▶ [RECORDS]:
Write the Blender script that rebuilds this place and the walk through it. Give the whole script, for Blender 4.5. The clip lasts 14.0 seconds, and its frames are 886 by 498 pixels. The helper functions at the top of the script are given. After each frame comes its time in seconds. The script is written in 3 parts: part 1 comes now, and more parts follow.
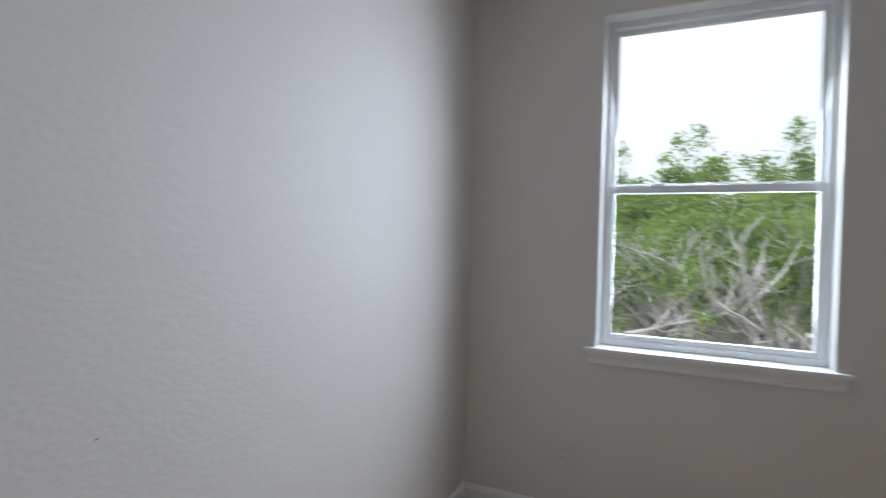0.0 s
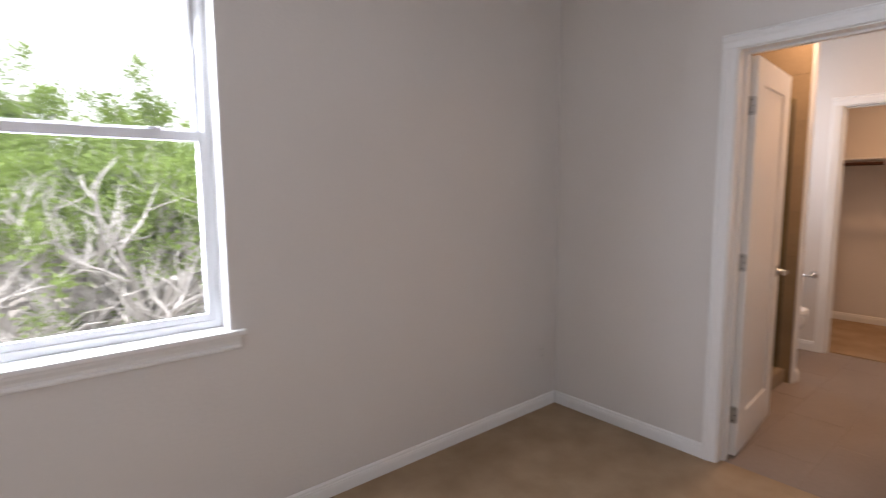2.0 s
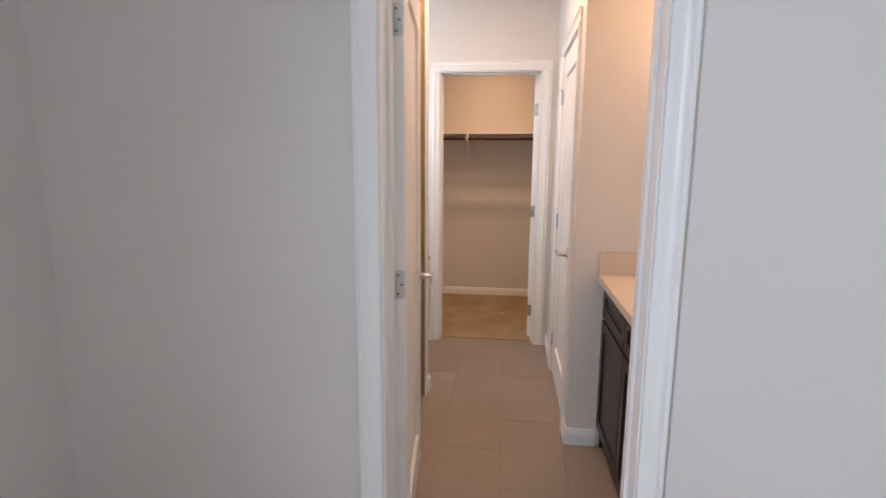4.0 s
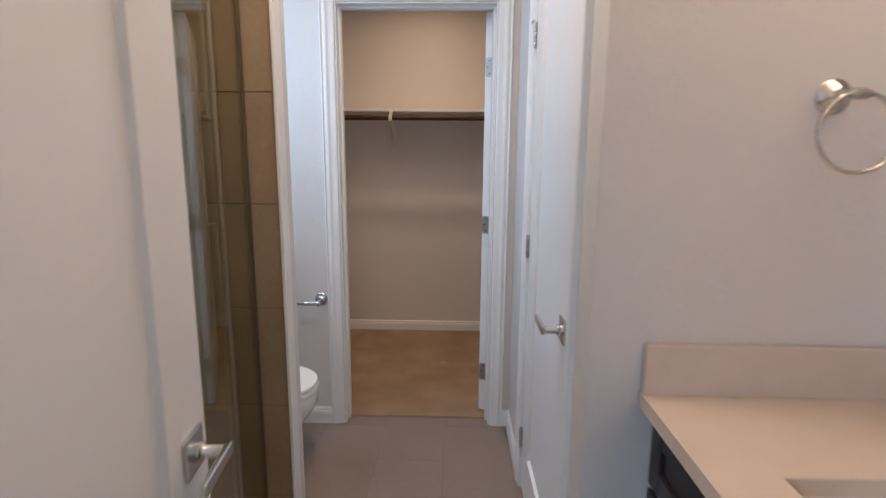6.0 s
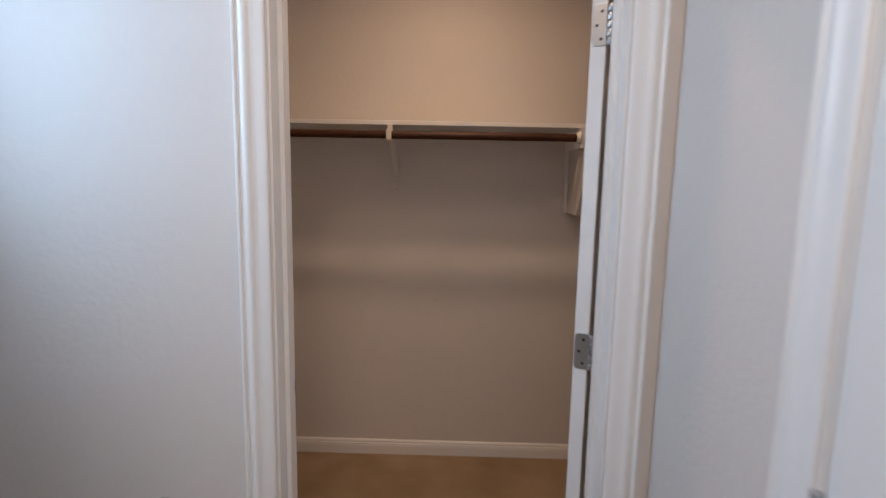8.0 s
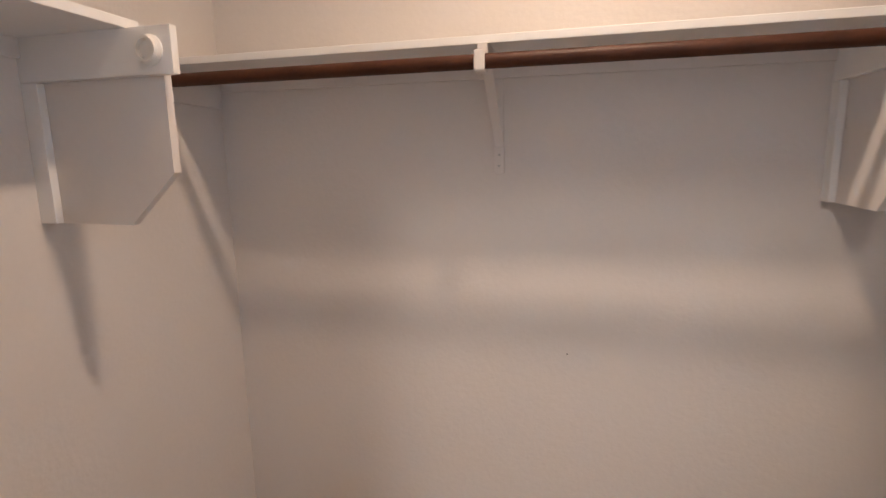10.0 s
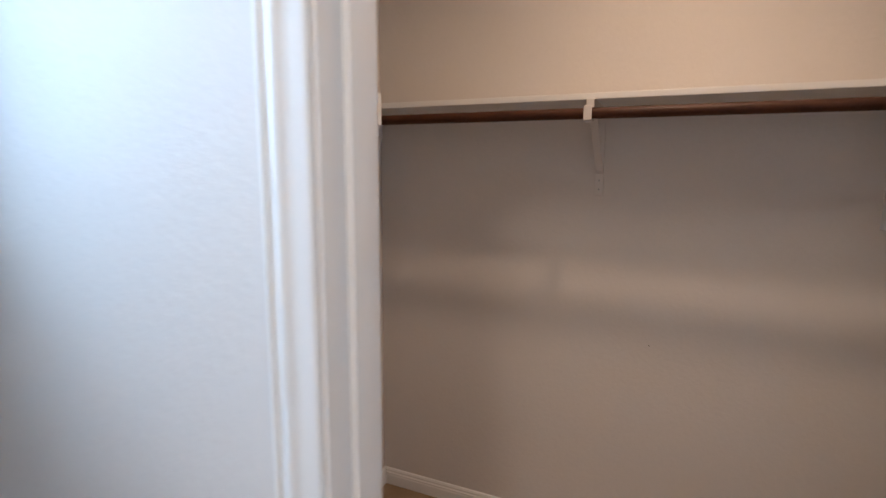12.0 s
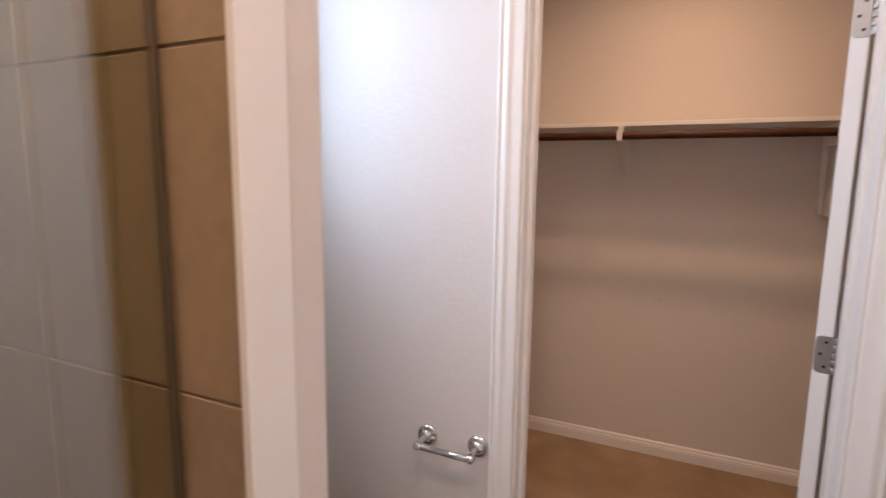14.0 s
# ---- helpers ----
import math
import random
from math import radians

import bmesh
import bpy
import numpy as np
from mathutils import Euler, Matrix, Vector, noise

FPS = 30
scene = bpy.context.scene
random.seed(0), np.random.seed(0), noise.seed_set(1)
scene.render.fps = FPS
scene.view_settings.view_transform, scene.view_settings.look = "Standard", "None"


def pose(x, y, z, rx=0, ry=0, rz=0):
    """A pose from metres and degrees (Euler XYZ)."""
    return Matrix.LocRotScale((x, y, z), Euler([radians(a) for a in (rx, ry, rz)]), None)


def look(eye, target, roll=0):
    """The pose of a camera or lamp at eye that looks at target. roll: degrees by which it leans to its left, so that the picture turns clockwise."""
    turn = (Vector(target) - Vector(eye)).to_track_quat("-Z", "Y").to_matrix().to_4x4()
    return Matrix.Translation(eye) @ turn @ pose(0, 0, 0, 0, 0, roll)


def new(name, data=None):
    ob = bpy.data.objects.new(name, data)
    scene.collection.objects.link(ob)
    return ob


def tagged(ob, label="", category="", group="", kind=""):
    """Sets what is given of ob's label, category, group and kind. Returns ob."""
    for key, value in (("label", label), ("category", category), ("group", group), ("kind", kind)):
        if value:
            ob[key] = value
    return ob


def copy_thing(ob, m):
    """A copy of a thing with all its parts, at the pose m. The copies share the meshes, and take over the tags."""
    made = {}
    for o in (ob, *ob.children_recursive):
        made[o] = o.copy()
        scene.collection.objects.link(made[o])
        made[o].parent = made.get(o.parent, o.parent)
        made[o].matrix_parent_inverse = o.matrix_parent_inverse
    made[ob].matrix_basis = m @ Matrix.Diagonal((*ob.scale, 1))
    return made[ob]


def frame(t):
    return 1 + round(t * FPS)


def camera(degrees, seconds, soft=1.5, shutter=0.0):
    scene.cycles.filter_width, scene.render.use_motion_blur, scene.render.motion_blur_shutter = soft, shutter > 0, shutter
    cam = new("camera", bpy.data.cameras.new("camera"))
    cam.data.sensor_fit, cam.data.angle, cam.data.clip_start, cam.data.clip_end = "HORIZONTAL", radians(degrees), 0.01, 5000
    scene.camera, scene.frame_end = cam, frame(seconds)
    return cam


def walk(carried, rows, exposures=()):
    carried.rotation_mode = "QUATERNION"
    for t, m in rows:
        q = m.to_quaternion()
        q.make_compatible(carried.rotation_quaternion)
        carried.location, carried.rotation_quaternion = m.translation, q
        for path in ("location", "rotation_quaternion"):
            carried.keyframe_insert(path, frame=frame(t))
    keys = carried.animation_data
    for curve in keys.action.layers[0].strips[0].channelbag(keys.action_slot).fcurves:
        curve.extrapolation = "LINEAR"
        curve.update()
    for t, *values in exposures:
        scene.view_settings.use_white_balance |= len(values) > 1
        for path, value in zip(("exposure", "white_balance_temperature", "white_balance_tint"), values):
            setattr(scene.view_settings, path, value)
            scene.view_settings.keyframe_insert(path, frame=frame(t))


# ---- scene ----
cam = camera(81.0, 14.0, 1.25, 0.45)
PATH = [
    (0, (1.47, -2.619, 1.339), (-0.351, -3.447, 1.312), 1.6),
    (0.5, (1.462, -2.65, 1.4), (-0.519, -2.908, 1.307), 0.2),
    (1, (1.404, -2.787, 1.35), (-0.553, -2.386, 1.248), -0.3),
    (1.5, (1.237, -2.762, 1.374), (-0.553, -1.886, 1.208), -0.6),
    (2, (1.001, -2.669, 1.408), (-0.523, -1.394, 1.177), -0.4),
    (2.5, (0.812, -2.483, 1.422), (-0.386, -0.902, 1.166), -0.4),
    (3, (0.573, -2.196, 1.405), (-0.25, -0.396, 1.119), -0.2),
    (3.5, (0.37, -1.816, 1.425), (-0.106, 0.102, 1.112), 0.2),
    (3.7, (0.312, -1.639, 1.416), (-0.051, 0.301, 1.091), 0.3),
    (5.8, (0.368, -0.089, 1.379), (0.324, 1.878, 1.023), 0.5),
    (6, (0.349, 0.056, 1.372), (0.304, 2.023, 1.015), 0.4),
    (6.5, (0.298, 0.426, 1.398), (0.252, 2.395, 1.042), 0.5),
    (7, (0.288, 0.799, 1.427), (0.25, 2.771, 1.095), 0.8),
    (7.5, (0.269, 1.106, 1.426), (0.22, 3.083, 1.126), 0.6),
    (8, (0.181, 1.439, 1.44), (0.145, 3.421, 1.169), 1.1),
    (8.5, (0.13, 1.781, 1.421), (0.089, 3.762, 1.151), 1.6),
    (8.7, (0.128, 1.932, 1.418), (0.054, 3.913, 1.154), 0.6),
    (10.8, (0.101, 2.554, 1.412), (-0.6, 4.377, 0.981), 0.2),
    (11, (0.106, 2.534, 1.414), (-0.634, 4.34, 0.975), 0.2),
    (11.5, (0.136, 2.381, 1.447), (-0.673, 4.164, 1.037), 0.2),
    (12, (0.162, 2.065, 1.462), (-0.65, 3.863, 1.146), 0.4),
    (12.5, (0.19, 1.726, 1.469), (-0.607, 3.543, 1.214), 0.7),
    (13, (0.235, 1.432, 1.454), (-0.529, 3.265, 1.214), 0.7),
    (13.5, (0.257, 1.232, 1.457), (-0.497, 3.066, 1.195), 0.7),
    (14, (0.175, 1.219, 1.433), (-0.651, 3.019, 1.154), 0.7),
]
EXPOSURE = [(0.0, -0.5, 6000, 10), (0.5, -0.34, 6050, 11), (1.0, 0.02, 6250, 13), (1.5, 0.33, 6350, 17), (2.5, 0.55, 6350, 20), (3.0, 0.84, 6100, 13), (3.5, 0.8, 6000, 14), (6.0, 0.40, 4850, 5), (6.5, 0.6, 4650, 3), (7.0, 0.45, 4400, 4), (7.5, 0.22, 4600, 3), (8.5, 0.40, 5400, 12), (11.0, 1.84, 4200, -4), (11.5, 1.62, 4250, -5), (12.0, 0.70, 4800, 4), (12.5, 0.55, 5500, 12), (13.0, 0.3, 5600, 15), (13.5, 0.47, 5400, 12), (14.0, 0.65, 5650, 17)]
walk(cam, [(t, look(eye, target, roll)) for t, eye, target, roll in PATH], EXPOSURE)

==

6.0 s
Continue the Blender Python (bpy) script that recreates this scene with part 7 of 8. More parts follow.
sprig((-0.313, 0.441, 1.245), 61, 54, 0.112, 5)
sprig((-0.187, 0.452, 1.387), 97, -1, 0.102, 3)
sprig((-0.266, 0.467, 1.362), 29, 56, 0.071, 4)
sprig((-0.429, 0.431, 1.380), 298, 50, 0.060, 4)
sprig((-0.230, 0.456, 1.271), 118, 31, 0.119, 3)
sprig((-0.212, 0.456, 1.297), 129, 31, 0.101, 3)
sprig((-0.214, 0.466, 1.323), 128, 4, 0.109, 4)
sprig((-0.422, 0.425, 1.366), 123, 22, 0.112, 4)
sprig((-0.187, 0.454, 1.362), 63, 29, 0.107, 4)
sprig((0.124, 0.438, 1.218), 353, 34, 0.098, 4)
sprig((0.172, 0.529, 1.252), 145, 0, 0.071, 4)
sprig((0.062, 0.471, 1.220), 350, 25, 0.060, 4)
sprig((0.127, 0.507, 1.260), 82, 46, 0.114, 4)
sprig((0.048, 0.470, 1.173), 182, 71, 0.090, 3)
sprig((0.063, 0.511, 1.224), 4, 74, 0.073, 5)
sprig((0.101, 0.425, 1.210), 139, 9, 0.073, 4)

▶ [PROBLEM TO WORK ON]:
Beginning at the line above that contains "Write the Blender", repeat each line exactly through the one that contains "of a camera", and leave out the pictures.

▶ [EXERCISE RESULT]:
Write the Blender script that rebuilds this place and the walk through it. Give the whole script, for Blender 4.5. The clip lasts 14.0 seconds, and its frames are 886 by 498 pixels. The helper functions at the top of the script are given. After each frame comes its time in seconds. The script is written in 3 parts: part 1 comes now, and more parts follow.
0.0 s
2.0 s
4.0 s
6.0 s
8.0 s
10.0 s
12.0 s
14.0 s
# ---- helpers ----
import math
import random
from math import radians

import bmesh
import bpy
import numpy as np
from mathutils import Euler, Matrix, Vector, noise

FPS = 30
scene = bpy.context.scene
random.seed(0), np.random.seed(0), noise.seed_set(1)
scene.render.fps = FPS
scene.view_settings.view_transform, scene.view_settings.look = "Standard", "None"


def pose(x, y, z, rx=0, ry=0, rz=0):
    """A pose from metres and degrees (Euler XYZ)."""
    return Matrix.LocRotScale((x, y, z), Euler([radians(a) for a in (rx, ry, rz)]), None)


def look(eye, target, roll=0):
    """The pose of a camera or lamp at eye that looks at target. roll: degrees by which it leans to its left, so that the picture turns clockwise."""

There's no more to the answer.